§ To be done
Give the listing again character for character, but drop the images.

BEGIN Data excerpt

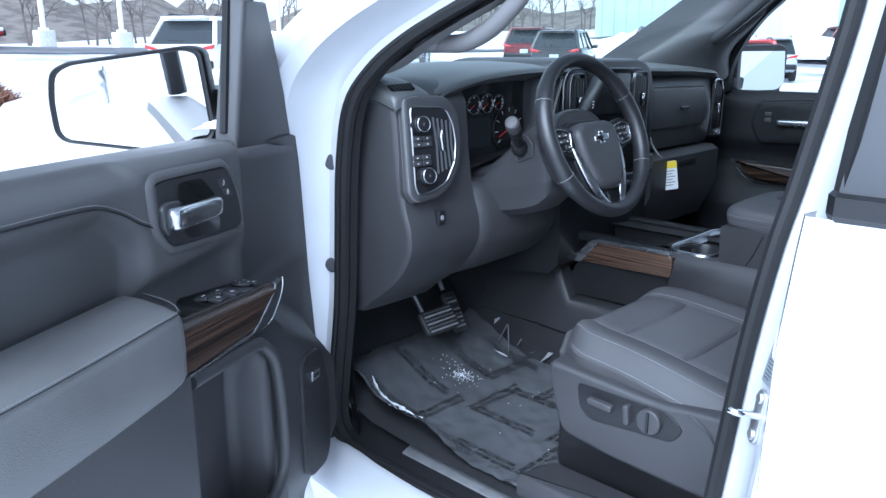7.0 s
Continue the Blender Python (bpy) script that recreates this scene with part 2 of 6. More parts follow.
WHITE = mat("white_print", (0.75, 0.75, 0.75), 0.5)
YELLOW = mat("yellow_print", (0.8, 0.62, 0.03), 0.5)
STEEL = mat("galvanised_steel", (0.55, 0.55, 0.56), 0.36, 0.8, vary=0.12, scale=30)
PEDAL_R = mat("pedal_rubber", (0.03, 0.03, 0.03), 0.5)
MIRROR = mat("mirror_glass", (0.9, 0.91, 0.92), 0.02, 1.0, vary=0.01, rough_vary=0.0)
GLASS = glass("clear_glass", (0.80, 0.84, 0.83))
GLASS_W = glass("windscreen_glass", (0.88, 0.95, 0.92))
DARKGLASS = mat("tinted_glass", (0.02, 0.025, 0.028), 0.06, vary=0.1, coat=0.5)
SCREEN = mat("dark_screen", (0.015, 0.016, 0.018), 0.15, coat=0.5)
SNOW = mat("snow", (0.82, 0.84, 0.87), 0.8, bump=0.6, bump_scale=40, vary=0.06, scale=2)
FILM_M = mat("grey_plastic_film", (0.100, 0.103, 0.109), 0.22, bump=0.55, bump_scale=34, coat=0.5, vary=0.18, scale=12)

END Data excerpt

§ Full solution
7.0 s
Continue the Blender Python (bpy) script that recreates this scene with part 2 of 6. More parts follow.
WHITE = mat("white_print", (0.75, 0.75, 0.75), 0.5)
YELLOW = mat("yellow_print", (0.8, 0.62, 0.03), 0.5)
STEEL = mat("galvanised_steel", (0.55, 0.55, 0.56), 0.36, 0.8, vary=0.12, scale=30)
PEDAL_R = mat("pedal_rubber", (0.03, 0.03, 0.03), 0.5)
MIRROR = mat("mirror_glass", (0.9, 0.91, 0.92), 0.02, 1.0, vary=0.01, rough_vary=0.0)
GLASS = glass("clear_glass", (0.80, 0.84, 0.83))
GLASS_W = glass("windscreen_glass", (0.88, 0.95, 0.92))
DARKGLASS = mat("tinted_glass", (0.02, 0.025, 0.028), 0.06, vary=0.1, coat=0.5)
SCREEN = mat("dark_screen", (0.015, 0.016, 0.018), 0.15, coat=0.5)
SNOW = mat("snow", (0.82, 0.84, 0.87), 0.8, bump=0.6, bump_scale=40, vary=0.06, scale=2)
FILM_M = mat("grey_plastic_film", (0.100, 0.103, 0.109), 0.22, bump=0.55, bump_scale=34, coat=0.5, vary=0.18, scale=12)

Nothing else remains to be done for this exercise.